I know of a well-to-do Catholic woman with a gaggle of children, who certainly never so much as looked at a birth control pill in her life. They’re a Humanae Vitae family if ever I saw one. They have a big van and everything. But this woman is absolutely incensed by poor families. She’s particularly angry about the idea of a free lunch for children. In my area they used to have a service where people would bring free, healthy, relatively cheaply made lunches to poor children in parks over the summer because the poorest children couldn’t get a free lunch at school when school was out. She said the program was “wasteful,” but she didn’t want to replace it with one that wasn’t wasteful. She wasn’t volunteering to help with a program that was church-based instead of using tax dollars. She only wanted the program to go away because she thought it was offensive that kids get a free lunch. I saw her ranting in facebook fights that lasted a hundred comments, against this program. She also gave a hard time to her neighbors on SNAP– and I don’t mean in the abstract, complaining that the program was poorly formed and wishing it could be done by local churches instead.

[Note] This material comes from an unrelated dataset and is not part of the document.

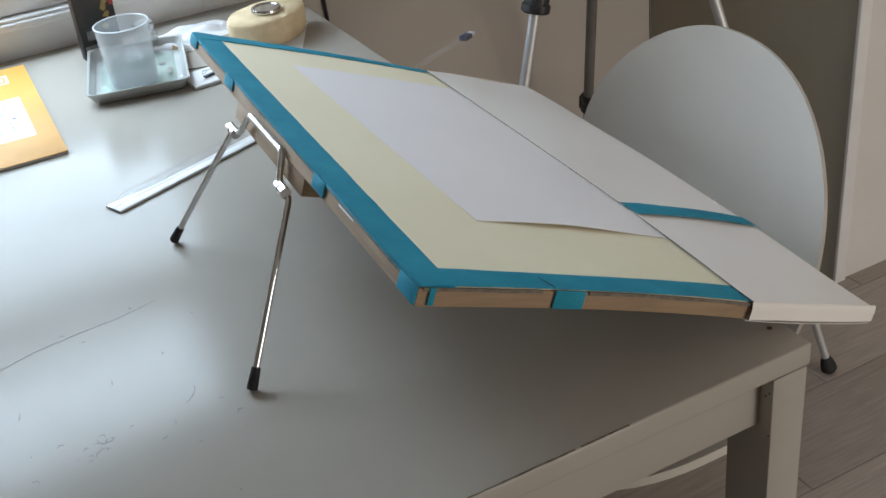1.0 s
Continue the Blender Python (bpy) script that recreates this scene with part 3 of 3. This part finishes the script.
def wall_cable():
    pts = [(0.03, WY - 0.0042, 1.6), (0.04, WY - 0.0042, 1.2), (0.058, WY - 0.0042, 0.95), (0.077, WY - 0.0042, 0.80), (0.086, WY - 0.0042, 0.66), (0.09, WY - 0.0042, 0.45), (0.085, WY - 0.0042, 0.2), (0.10, WY - 0.02, 0.008), (0.3, WY - 0.03, 0.006)]
    return tagged(part("power_cable", tube(rounded(pts, 0.15), 0.0034, 10), CABLE), "black power cable hanging down the wall", "cable")


wall_cable()

# ---- things on the table ----


def art_pad():
    p = thing("art_pad", pose(-0.450, 0.818, TOP, 0, 0, -1.2), "orange-covered drawing pad with a sketch on its cover", "drawing pad")
    part("page_block", box(-0.268, -0.001, 0.001, 0.363, 0.0003, 0.0034), PAD_EDGE, p, "white page block")
    part("cover", box(-0.27, 0.0, 0.0, 0.365, 0.0036, 0.0045, 0.0004), PAD_ORANGE, p, "orange card cover")
    z = 0.0046
    part("cover_picture", box(-0.235, -0.026, 0.078, 0.232, z, z + 0.0002), PAD_WHITE, p, "white panel with an ink sketch")
    z2 = z + 0.0003
    rng = random.Random(12)

    def stroke(pts, w):
        part("ink_line", ribbon([(x + 0.024, 0.078 + (y - 0.085) * 1.18, z2 + 0.0001) for x, y in pts], w * 0.85, 0.0001), INK, p)

    # A street in perspective: roof lines that fan out, a hatched front, a row of dashes, the road.
    for k in range(11):
        u = k / 10
        stroke([(-0.232 + 0.030 * u, 0.140 + 0.004 * u), (-0.190 + 0.062 * u, 0.172 + 0.006 * math.sin(k)), (-0.168 + 0.066 * u, 0.206 + 0.006 * math.sin(2 * k))], 0.0012 + 0.0014 * rng.random())
    for k in range(7):
        stroke([(-0.252 + 0.004 * k, 0.150 + 0.008 * k), (-0.222, 0.156 + 0.0075 * k), (-0.200 + 0.003 * k, 0.160 + 0.0072 * k)], 0.0012 + 0.0008 * (k % 3))
    stroke([(-0.255, 0.142), (-0.17, 0.146), (-0.10, 0.148), (-0.062, 0.150)], 0.0012)
    stroke([(-0.250, 0.124), (-0.15, 0.120), (-0.070, 0.122)], 0.0010)
    stroke([(-0.250, 0.112), (-0.20, 0.116), (-0.130, 0.108), (-0.075, 0.110)], 0.0012)
    stroke([(-0.074, 0.104), (-0.073, 0.122), (-0.076, 0.142)], 0.0009)
    for x, w in ((-0.070, 0.0010), (-0.080, 0.0012), (-0.104, 0.0036), (-0.110, 0.0018)):
        stroke([(x, 0.160), (x - 0.005, 0.182), (x - 0.002, 0.210)], w)
    stroke([(-0.150, 0.166), (-0.136, 0.174), (-0.122, 0.166)], 0.0028)
    stroke([(-0.205, 0.160), (-0.190, 0.166), (-0.176, 0.160)], 0.0016)
    for k in range(13):
        x = -0.232 + 0.0118 * k
        stroke([(x, 0.131 + 0.001 * (k % 2)), (x + 0.001, 0.139)], 0.0012 + 0.0010 * (k % 3 == 0))
    for k in range(5):
        x = -0.166 + 0.008 * k
        stroke([(x, 0.091), (x + 0.003, 0.100), (x + 0.001, 0.112)], 0.0018 + 0.0012 * (k % 2))
    for k in range(9):
        x = -0.252 + 0.0095 * k
        stroke([(x, 0.089), (x + 0.007, 0.096 + 0.001 * (k % 3)), (x + 0.004, 0.105)], 0.0014 + 0.0010 * (k % 2))
    for k in range(16):
        x, y = rng.uniform(-0.245, -0.16), rng.uniform(0.112, 0.128)
        stroke([(x, y), (x + 0.010, y + 0.001), (x + 0.022, y + rng.uniform(-0.002, 0.002))], 0.0010)
    part("ink_dot", lathe([(0, 0), (0.003, 0), (0, 0.0002)], 12), INK, p, m=pose(-0.044, 0.154, z2))
    # Cover print: brand panel drawn as plain shapes, and bars for unreadable lines.
    for x0, x1, y0, y1 in ((-0.085, -0.03, 0.298, 0.334), (-0.145, -0.097, 0.300, 0.327), (-0.205, -0.158, 0.298, 0.325)):
        bm = box(x0, x1, y0, y0 + 0.004, z, z + 0.0002)
        box(x0, x1, y1 - 0.004, y1, z, z + 0.0002, bm=bm)
        box(x0, x0 + 0.004, y0 + 0.004, y1 - 0.004, z, z + 0.0002, bm=bm)
        box(x1 - 0.004, x1, y0 + 0.004, y1 - 0.004, z, z + 0.0002, bm=bm)
        part("cover_print", bm, PAD_WHITE, p)
    part("cover_print", box(-0.078, -0.037, 0.309, 0.323, z, z + 0.0002), PAD_WHITE, p)
    for text, x, y, size in (("ARTIST PA", -0.092, 0.258, 0.017), ("ACC", -0.078, 0.060, 0.024)):
        curve = bpy.data.curves.new("cover_lettering", "FONT")
        curve.body, curve.size, curve.space_character = text, size, 1.25
        temp = bpy.data.objects.new("cover_lettering", curve)
        me = bpy.data.meshes.new_from_object(temp)
        bpy.data.objects.remove(temp)
        me.materials.clear()
        me.materials.append(PAD_WHITE)
        o = new("cover_lettering", me)
        o.parent, o.matrix_basis = p, pose(x, y, z + 0.0003, 0, 0, 180)
    return p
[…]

I mean she attacked and verbally abused me for needing SNAP. I made her sick and she let me know it.
This is not Catholic.
This is not the social teaching of our Church.
In this environment, if this is the example Catholics live and the world they work to maintain, I don’t blame anyone who thinks the Church’s teaching on birth control is a load of sadistic sperm-worshipping hooey. It’s not, but it sure looks that way. And it is very, very hard to be open to life if you know you’re going to be persecuted for it by everyone including other Catholics unless you’re rich.
That is not the way to be Catholic.
It’s not Catholic to be a Humane Vite family if you’re not also, for example, a Dignity of the Human Person family; a Preferential Treatment for the Poor and Vulnerable family; a Dignity and Rights of Workers family; a Solidarity family; a Stewardship of God’s Creation family.
It’s not enough to be a family that’s open to life as long as it’s in your own womb, but bitter and judgmental if that life is in the womb of a poor woman who needs help. We can disagree and bicker about the best way to help her, but if you judge and condemn her for getting pregnant when she didn’t have the wealth to care for the baby all on her own, you sin. It’s not enough to feed, clothe and educate your own brood of children while despising other people’s children in need of food, clothing and education. We can squabble about the best way of getting those things to them. We certainly ought to make our own children our priority. But if all you want to do is tend your own family while letting the other families around you fend for themselves, you’ve failed as a Catholic. Attacking families for needing help is even worse.
If we were all authentically Catholic families– actively caring for one another in our community, upholding the dignity of the poor, being good stewards of creation and loving our neighbor as ourselves– I think we would find that it was natural and almost easy to be Humanae Vitae families. Virtue is always going to be a struggle, but it wouldn’t be this kind of a struggle. We wouldn’t be struggling against society and even our fellow Catholics; we’d receive support and help from them at every step of the journey, and we’d return that help whenever we could. We wouldn’t be living our lives in service to the money and power the world loves while trying to obey Church teaching on sex, and what’s more we wouldn’t be surrounded by allegedly Catholic families who thought we were lazy pigs for not loving money because they wouldn’t love it either. We wouldn’t be jumping up and down on top of each other’s crosses, as the world does. We’d be helping each other carry them, as Christians ought to do.
In that context, the Church’s teachings all fit together much better.
Taken out of context, here in the world where Mammon is worshiped, I can see why it looks like nonsense.
That’s probably not what you wanted to hear, but there.
If you are Catholic, Humanae Vitae isn’t optional. But it’s not enough to be a Humanae Vitae family.